No caso de Cingapura, o fato da decisão por criar diversos escritórios satélites pelo

mundo pode ser um grande sinal de que o governo entende que desenvolver expertise

e conhecimento seja primordial para seus objetivos. Ademais, seu maior fundo tem

clara influência do governo no que se refere à decisão de não divulgar o tamanho de

seus ativos para não dar armas ao mercado especulativo para realizar ataques à moeda

do país;

Já a Noruega, seria a detentora não só do maior fundo do mundo, como, talvez, do mais

bem gerido. O Fundo Soberano norueguês é tido, inclusive, como exemplo por

organismos multilaterais, tais como Banco Mundial e Fundo Monetário Internacional.

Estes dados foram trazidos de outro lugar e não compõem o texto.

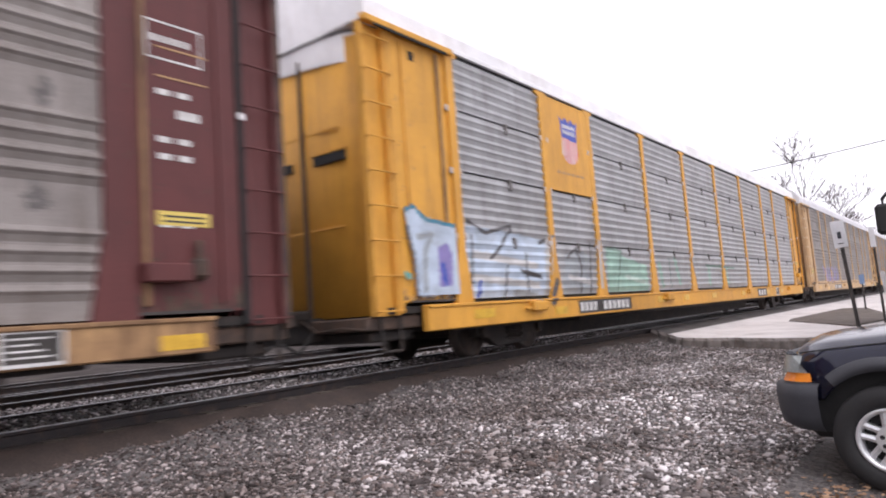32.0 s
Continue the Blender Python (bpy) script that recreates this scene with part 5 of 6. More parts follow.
        spread(w, "chalk", 0.03, (16.22, 2.08), (16.53, 2.05), (16.78, 2.11), (17.03, 2))
        spread(w, "chalk", 0.03, (17.15, 2.15), (17.55, 2.15), (18.14, 2.18))
        spread(w, "chalk", 0.06, (17.58, 2.07), (17.72, 1.97))
        spread(w, "chalk", 0.05, (15.89, 2.04), (16.05, 2.03))
        spread(w, "butter2", 0.12, (16.73, 2.02), (16.7, 1.69), (16.6, 1.28))
        spread(w, "butter2", 0.12, (17.12, 1.86), (17.04, 1.49), (17.1, 1.07))
        spread(w, "butter2", 0.1, (16.47, 1.07), (16.52, 1.22), (16.75, 1.21), (16.8, 0.88))
        spread(w, "butter2", 0.1, (17.06, 0.94), (17.11, 0.78))
        spread(w, "butter2", 0.1, (16.72, 0.86), (16.81, 0.75))
        spread(w, "chalk", 0.06, (16.02, 1.61), (16.02, 0.92))
        spread(w, "soot2", 0.05, (17.55, 1.5), (17.54, 1.22))
        spread(w, "chalk", 0.05, (17.35, 1.42), (17.39, 1.22))
        spread(w, "butterdull", 0.08, (18.03, 1.57), (18.15, 1.21))
        mural(car, prof, "pale yellow sprayed letters on dull green", w, False)
        w = []
        spread(w, "violet", 0.06, (18.3, 2.02), (18.35, 1.86))
        spread(w, "ice", 0.03, (18.21, 1.77), (18.47, 1.82), (18.67, 1.88))
        spread(w, "chalk", 0.05, (18.63, 1.94), (18.78, 1.79), (18.84, 1.67))
        spread(w, "ice", 0.04, (18.84, 1.66), (18.24, 1.47))
        spread(w, "chalk", 0.09, (18.19, 1.33), (18.27, 1.43))
        spread(w, "chalk", 0.1, (18.61, 1.05), (18.57, 0.66))
        mural(car, prof, "blue and white sprayed flourish", w, False)
        coat("sill_stain", car, (13.6, 21.2, SILL + 0.012, DECK - 0.072), ["mossy"], lambda x, z: np.where((x > 13.9 + 0.25 * np.sin(z * 9)) & (x < 20.7 + 0.3 * np.sin(z * 11 + 1)), 0, -1), None, 0.0012, 0.03, "dark greenish paint over the sill", 0.09)
        bars(car, "emblem_bar", 7.3, 4.0, 1.9, 0.10, 6, "smudge", -SIDE - 0.040)
        bars(car, "emblem_bar", 7.5, 3.70, 1.5, 0.10, 5, "smudge", -SIDE - 0.040)
        for za, zb in ((3.46, 3.48), (3.84, 3.86)):
            part("stencil_frame", box_mesh(LONG - 1.55, LONG - 0.95, -SIDE - 0.004, -SIDE, za, zb), M["ink_white"], car)
        for xa in (LONG - 1.55, LONG - 0.97):
            part("stencil_frame", box_mesh(xa, xa + 0.02, -SIDE - 0.004, -SIDE, 3.48, 3.84), M["ink_white"], car)
        bars(car, "stencil_bar", LONG - 1.5, 3.64, 0.45, 0.07, 4, "ink_white", -SIDE - 0.003)
        for z in (1.78, 2.45, 2.62, 3.1):
            bars(car, "stencil_bar", LONG - 1.45, z, 0.42, 0.06, 2, "ink_white", -SIDE - 0.003)
        bars(car, "stencil_bar", 0.95, 1.35, 0.5, 0.05, 1, "ink_white", -SIDE - 0.012)
        bars(car, "stencil_bar", 0.95, 1.5, 0.5, 0.05, 1, "ink_white", -SIDE - 0.012)
    if k == 11:
        w = []
        spread(w, "ice", 0, (2.02, 2.1), (2.92, 2.06), (4.37, 1.97), (4.65, 1.84), (4.28, 0.89), (1.93, 0.93))
        spread(w, "soot2", 0.03, (2.12, 2.17), (2.58, 2), (3.36, 2.16))
        spread(w, "chalk", 0.06, (2.23, 1.65), (4.09, 1.49))
        spread(w, "chalk", 0.06, (2.11, 1.29), (4.13, 1.14))
        spread(w, "soot2", 0.025, (2.21, 1.96), (2.14, 1.21))
        spread(w, "soot2", 0.03, (3.35, 2.11), (2.96, 1.76), (2.69, 1.59))
        spread(w, "soot2", 0.025, (3.17, 1.48), (3.03, 0.97))
        spread(w, "soot2", 0.025, (3.78, 1.69), (3.77, 0.98))
        spread(w, "deepblue", 0.04, (2.35, 1.21), (2.29, 0.99))
        spread(w, "soot2", 0.04, (3.6, 1.39), (4.25, 1.29))
        spread(w, "soot2", 0.03, (4.26, 1.9), (4.75, 2.05))
        spread(w, "bluegrey", 0.07, (3.36, 1.01), (4, 0.94))
        spread(w, "chalk", 0.1, (4.61, 1.97), (4.51, 1.4))
        spread(w, "soot2", 0.08, (4.75, 1.19), (4.48, 0.83))
        mural(car, prof, "pale chrome sprayed letters with dark edges", w, False)
        w = []
        spread(w, "bluegrey", 0, (5.17, 1.7), (5.71, 1.85), (6.32, 1.7), (6.27, 0.92), (5.03, 0.95))
        spread(w, "soot2", 0.03, (5.28, 1.67), (5.66, 1.85), (5.84, 1.52), (5.73, 0.96))
        spread(w, "soot2", 0.03, (6.31, 1.99), (6.17, 0.95))
        spread(w, "chalk", 0.05, (5.32, 1.29), (6.14, 1.18))
        spread(w, "chalk", 0.06, (6.65, 2), (6.65, 1.11))
        spread(w, "mint", 0, (7.01, 1.89), (7.54, 1.93), (7.94, 1.73), (9.21, 1.56), (9.23, 0.95), (7.02, 0.93))
        spread(w, "pine2", 0.03, (7.09, 1.9), (7.82, 1.86), (7.46, 0.98))
        spread(w, "mintpale", 0.05, (7.99, 1.29), (9.11, 1.15))
        mural(car, prof, "mint and chrome sprayed letters with dark edges", w, False)
        w = []
        spread(w, "mint", 0.09, (10.06, 1.57), (10.19, 1.08))
        spread(w, "mint", 0.09, (11.19, 1.73), (11.44, 1.14))
        spread(w, "faded", 0.08, (12.55, 1.76), (12.8, 1.05))
        spread(w, "pine2", 0.03, (10.78, 1.75), (10.77, 1.03))
        spread(w, "mint", 0.1, (14, 1.53), (14.01, 1.12))
        spread(w, "mint", 0.09, (15.73, 1.55), (15.86, 1.1))
        spread(w, "pine2", 0.03, (13.76, 1.62), (16.69, 1.56))
        mural(car, prof, "faint mint sprayed letters", w, False)
        emblem_sheet(car, 1, 2.95, "gold", label="plain golden emblem sheet")
        shield(car, 5.4, 3.55, 0.72, 0.92)
        bars(car, "emblem_bar", 5.15, 3.3, 1.15, 0.05, 6, "ink_faint", -SIDE - 0.0435)
        w = []
        spread(w, "ice", 0, (0.64, 2.2), (0.86, 2.27), (1.03, 2.15), (1.74, 2.07), (2, 2.04), (1.87, 1.04), (0.83, 1.02), (0.77, 1.38), (0.72, 1.77))
        spread(w, "violet", 0, (1.3, 1.71), (1.51, 1.8), (1.64, 1.64), (1.6, 1.17), (1.3, 1.13))
        spread(w, "deepblue", 0.05, (1.4, 1.46), (1.44, 1.21))
        spread(w, "bluegrey", 0.04, (0.88, 1.85), (1.2, 1.91), (1.02, 1.66), (0.98, 1.1))
        spread(w, "teal", 0.03, (0.65, 2.22), (0.8, 2.29), (1.09, 2.11), (1.81, 2.05))
        spread(w, "aqua", 0.04, (0.46, 1.37), (0.67, 1.3))
        spread(w, "soot2", 0.025, (0.66, 2), (0.77, 1.61), (0.8, 1.06))
        mural(car, prof, "pale blue sprayed shape on the end panel", w, False, True)
    if k == 12:
        P(121, 4.0, 1.0, 5.0, 0.8, 6, ["violet", "faded"], (0.07, 0.10), label="violet sprayed letters")
    if k == 13:
        P(131, 6.0, 1.0, 4.0, 0.7, 5, ["faded"], (0.05,))


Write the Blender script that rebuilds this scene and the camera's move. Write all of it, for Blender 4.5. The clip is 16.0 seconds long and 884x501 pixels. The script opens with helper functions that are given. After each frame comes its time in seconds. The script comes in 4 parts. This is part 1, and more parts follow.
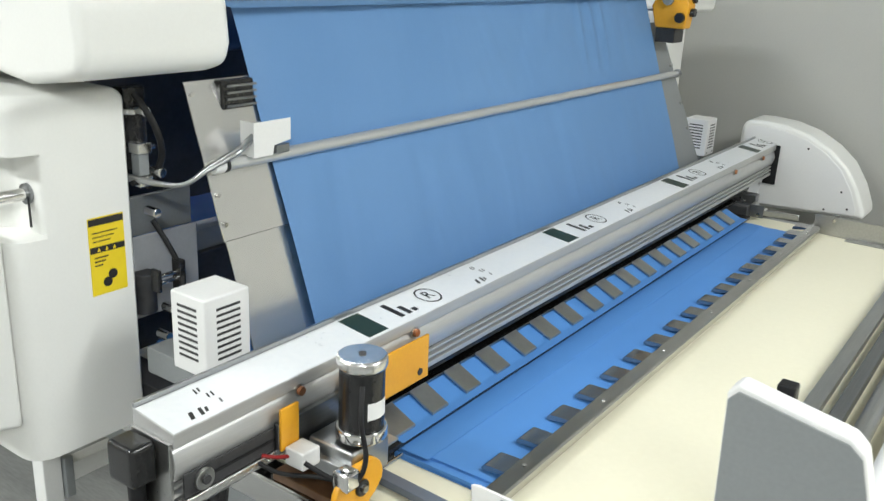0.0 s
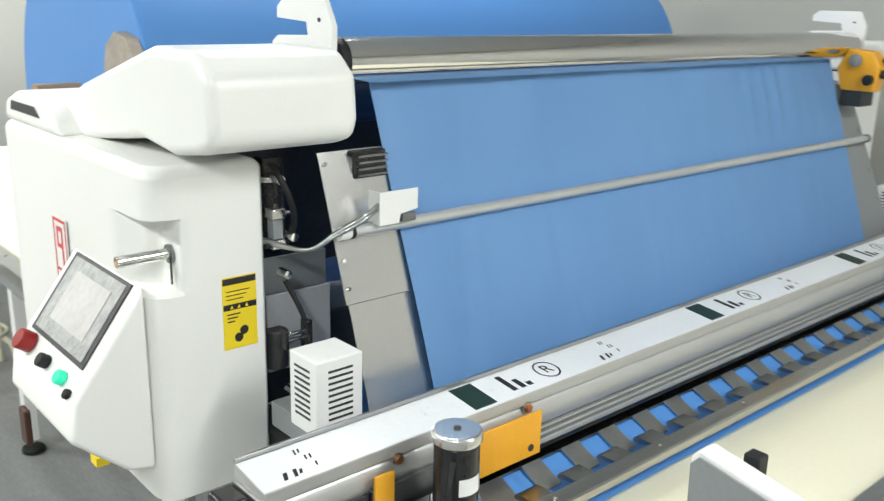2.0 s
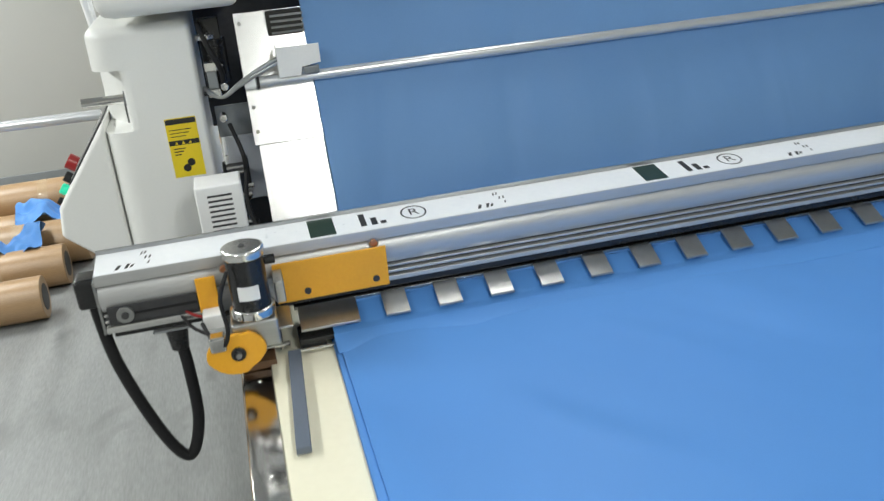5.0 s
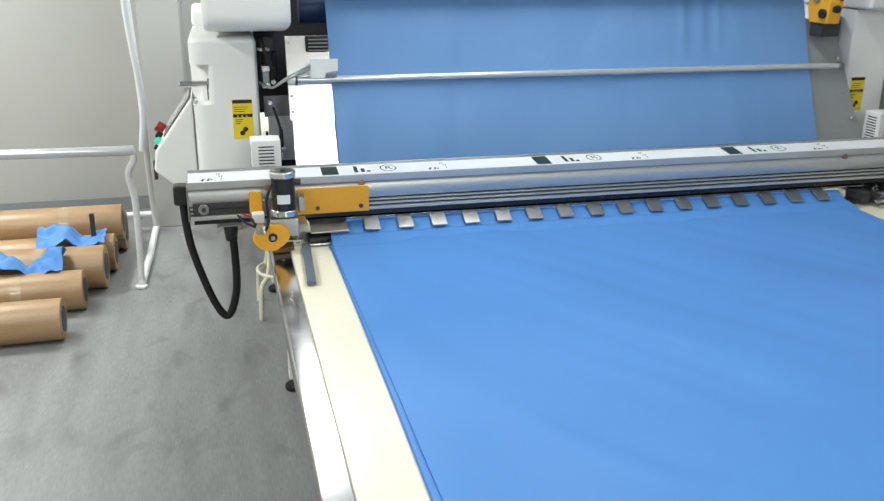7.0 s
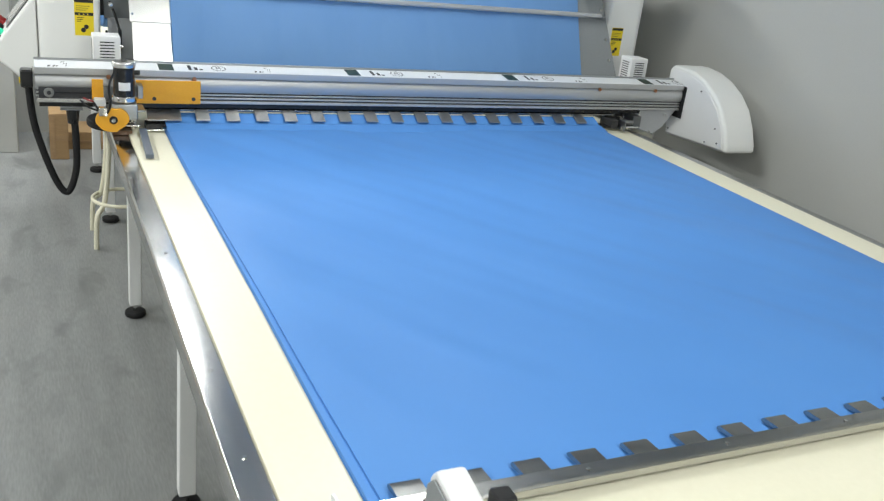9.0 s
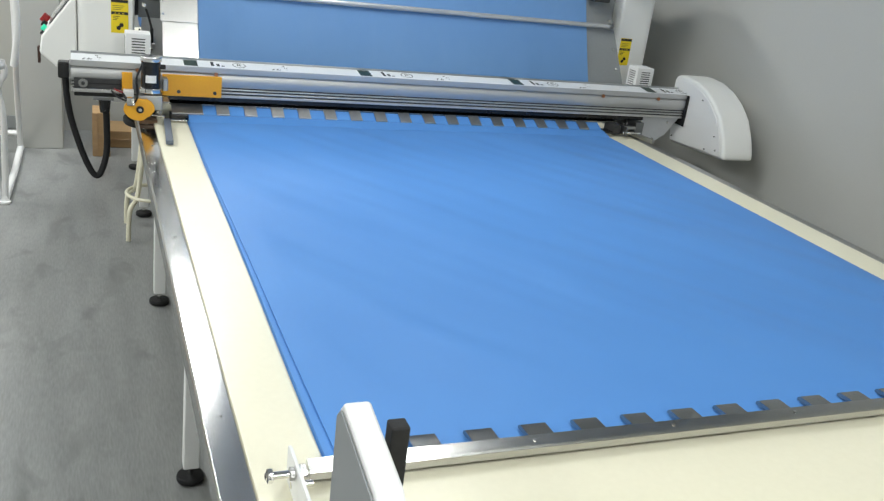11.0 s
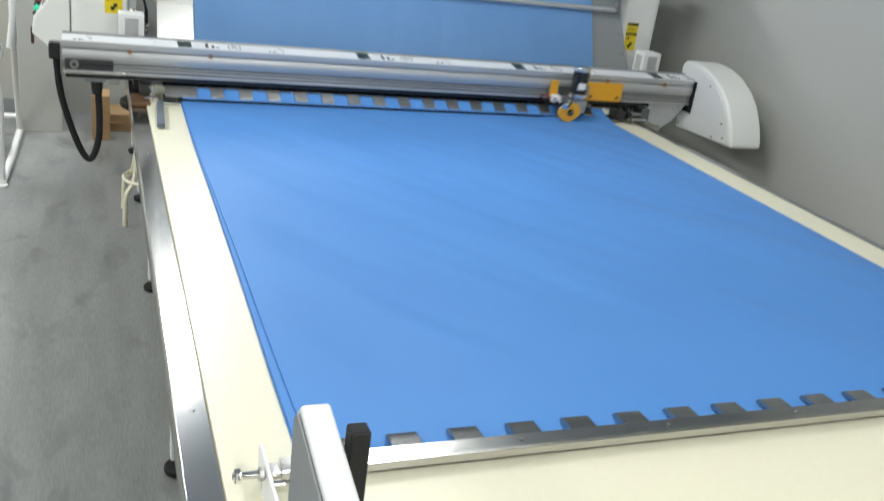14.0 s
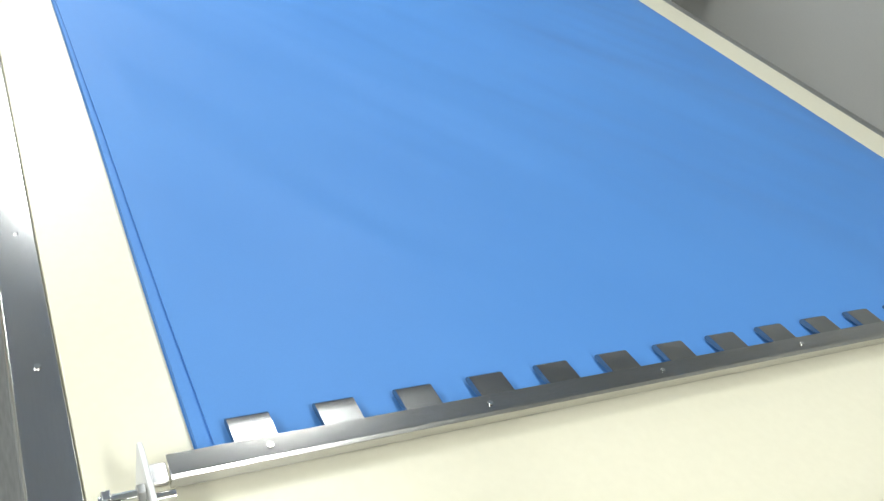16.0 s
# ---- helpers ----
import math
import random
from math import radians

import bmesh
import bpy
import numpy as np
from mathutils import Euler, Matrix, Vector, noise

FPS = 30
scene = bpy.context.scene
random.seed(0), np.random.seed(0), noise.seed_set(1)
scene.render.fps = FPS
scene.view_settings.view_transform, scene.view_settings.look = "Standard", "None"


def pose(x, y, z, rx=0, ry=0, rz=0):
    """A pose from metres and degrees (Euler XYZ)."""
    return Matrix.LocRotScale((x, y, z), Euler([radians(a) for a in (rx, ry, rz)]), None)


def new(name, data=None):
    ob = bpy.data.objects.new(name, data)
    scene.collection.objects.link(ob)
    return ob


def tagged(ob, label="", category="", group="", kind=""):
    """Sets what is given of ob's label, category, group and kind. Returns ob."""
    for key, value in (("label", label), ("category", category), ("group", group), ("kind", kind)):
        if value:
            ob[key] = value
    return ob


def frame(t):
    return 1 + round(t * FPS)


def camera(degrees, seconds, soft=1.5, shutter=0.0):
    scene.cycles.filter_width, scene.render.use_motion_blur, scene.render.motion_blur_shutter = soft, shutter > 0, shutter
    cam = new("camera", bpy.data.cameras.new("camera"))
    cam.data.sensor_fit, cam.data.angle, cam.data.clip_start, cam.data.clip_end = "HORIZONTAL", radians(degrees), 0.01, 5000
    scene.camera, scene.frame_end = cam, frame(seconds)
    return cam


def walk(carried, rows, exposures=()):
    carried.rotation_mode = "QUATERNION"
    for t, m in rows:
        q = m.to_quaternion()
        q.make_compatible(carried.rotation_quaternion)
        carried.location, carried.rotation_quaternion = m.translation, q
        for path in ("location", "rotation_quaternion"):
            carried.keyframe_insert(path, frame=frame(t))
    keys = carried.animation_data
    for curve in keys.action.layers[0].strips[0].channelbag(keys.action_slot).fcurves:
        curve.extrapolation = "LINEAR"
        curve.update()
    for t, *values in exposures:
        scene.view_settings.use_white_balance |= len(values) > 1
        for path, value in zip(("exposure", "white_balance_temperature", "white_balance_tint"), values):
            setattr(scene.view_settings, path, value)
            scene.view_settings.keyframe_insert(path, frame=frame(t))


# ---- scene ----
# ======== camera and its walk (seconds, x, y, z, pitch, roll, yaw) ========
EXPO = [(0.0, 0.24), (2.3, 0.25), (3.0, 0.04), (3.5, -0.1), (4.5, -0.06), (7.0, 0.04), (8.5, 0.06), (11.5, -0.08), (13.5, -0.08), (15.0, 0.04), (16.0, 0.04)]
cam = camera(53.06, 16.0, soft=1.3, shutter=0.4)
EYES = [
    (0.0, -0.775, -0.671, 1.692, -18.44, -2.55, -54.28),
    (0.5, -0.782, -0.766, 1.707, -17.23, -1.20, -54.29),
    (1.0, -0.715, -0.856, 1.698, -18.03, -0.45, -51.90),
    (1.5, -0.721, -0.880, 1.723, -16.94, 0.71, -47.31),
    (2.0, -0.668, -0.928, 1.739, -15.80, -1.35, -41.13),
    (2.5, -0.480, -0.947, 1.741, -16.37, -2.66, -35.16),
    (3.0, -0.193, -0.841, 1.699, -15.12, -3.95, -36.29),
    (3.5, 0.099, -0.829, 1.728, -18.88, -0.37, -21.36),
    (4.0, 0.217, -0.764, 1.685, -22.25, 3.13, -14.78),
    (4.5, 0.215, -0.716, 1.700, -23.96, 4.95, -14.61),
    (7.0, -0.007, -0.905, 1.768, -19.20, -0.51, -13.98),
    (7.5, -0.036, -0.905, 1.777, -20.09, -2.78, -15.73),
    (8.0, -0.035, -0.939, 1.779, -20.59, -4.10, -18.24),
    (8.5, -0.122, -0.981, 1.740, -20.73, -5.05, -22.12),
    (9.0, -0.148, -1.060, 1.742, -21.46, -6.38, -24.00),
    (11.5, -0.060, -1.258, 1.755, -20.83, -7.21, -20.20),
    (12.0, -0.060, -1.265, 1.755, -20.68, -7.42, -20.38),
    (12.5, -0.061, -1.268, 1.752, -21.04, -7.98, -19.91),
    (13.0, -0.058, -1.262, 1.766, -19.75, -7.93, -19.43),
    (13.5, -0.040, -1.266, 1.772, -18.72, -7.37, -19.54),
    (14.0, 0.001, -1.192, 1.736, -21.90, -7.36, -19.83),
    (14.5, -0.015, -0.947, 1.675, -27.12, -9.14, -21.59),
    (15.0, -0.006, -0.795, 1.682, -30.41, -11.83, -24.32),
    (15.5, 0.076, -0.735, 1.669, -33.31, -12.29, -25.94),
    (16.0, 0.080, -0.734, 1.672, -33.43, -12.32, -26.04),
]
walk(cam, [(t, pose(x, y, z, 90 + p, r, w)) for t, x, y, z, p, r, w in EYES], exposures=EXPO)
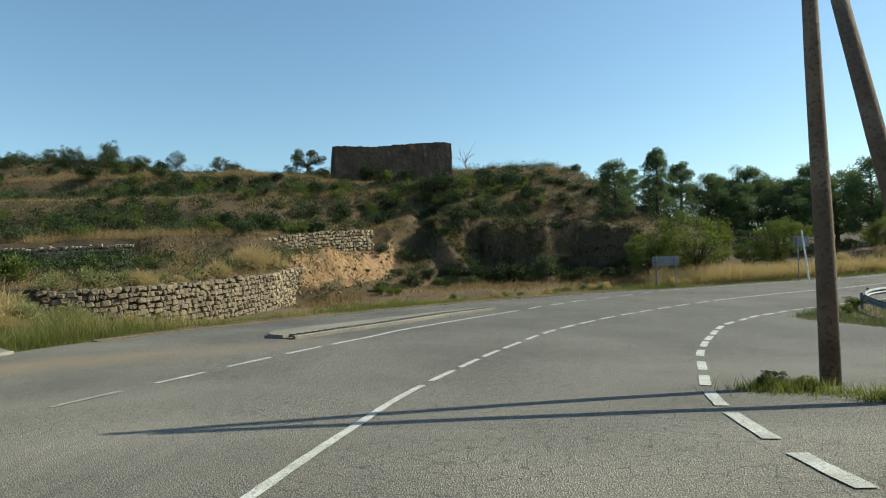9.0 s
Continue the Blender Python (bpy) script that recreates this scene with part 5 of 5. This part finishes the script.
put(shrubs["dark"], -6.6, 46.2, 0.9, 0, 1.0, 2.6, "dark ivy hanging over the wall's top")


# ---- wooden poles and wires ----
CERAMIC = material("porcelain", (0.55, 0.53, 0.5), 0.35, (0.45, 0.43, 0.4), 5)
STEEL = material("galvanised_steel", (0.22, 0.225, 0.23), 0.65, (0.16, 0.16, 0.16), 3, 0.2, 40, metal=0.2)
pole = tagged(empty("utility_pole", -10.12, 52.6, -3.6), "weathered wooden utility pole with four insulators and a leaning strut", "utility pole", "poles")
part("pole", tube(bmesh.new(), [(0, 0, -0.3), (0.02, 0, 2), (0.0, 0.02, 5), (0, 0, 7.5)], [0.145, 0.135, 0.115, 0.095], 12), WOOD, pole, smooth_faces=True)
part("strut", tube(bmesh.new(), [(1.02, -1.5, -0.2), (0.98, -1.42, 0.05), (0.55, -0.8, 3.4), (0.1, -0.12, 7.15)], [0.15, 0.145, 0.125, 0.1], 12), WOOD, pole, smooth_faces=True)
side = Vector((-0.94, -0.33, 0))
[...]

A transparência e as informações disponíveis permitem enxergar seu caráter estratégico

e, o fato de ter escritórios em grandes centros financeiros internacionais e de ter

desenvolvido a iniciativa de atrair pesquisadores que desenvolvam temas de interesse

do próprio fundo - e de sua gestão - pode ser considerado um movimento claro de busca

de ganho de expertise.

Obviamente, não se pode extrapolar esses elementos para as dezenas de Fundos

Soberanos de Riqueza existentes no mundo atualmente. No entanto, o presente trabalho permite

que se vislumbre uma agenda de pesquisa capaz de compreendê-los como elementos de

economia política internacional, pois lidam com peculiaridades nacionais no âmbito

internacional, da relação constitutiva entre o Estado e o mercado. Ao mesmo tempo, são crias

da estrutura sistêmica, das relações de poder e das conjunturas globais. Suas atuações por dentro

do mercado complexifica qualquer abordagem que busque desenvolver o conceito de

capacidades estatais isolando o lado financeiro e seus fluxos, mas ao mesmo tempo permite que

tais capacidades sejam vistas por esse viés. Analisá-los caso a caso é a única forma de conhecer

esses instrumentos e suas burocracias, o que, só pode ser feito quando da interconexão entre os

FSR e os dilemas, vulnerabilidades e oportunidades em mãos de cada país.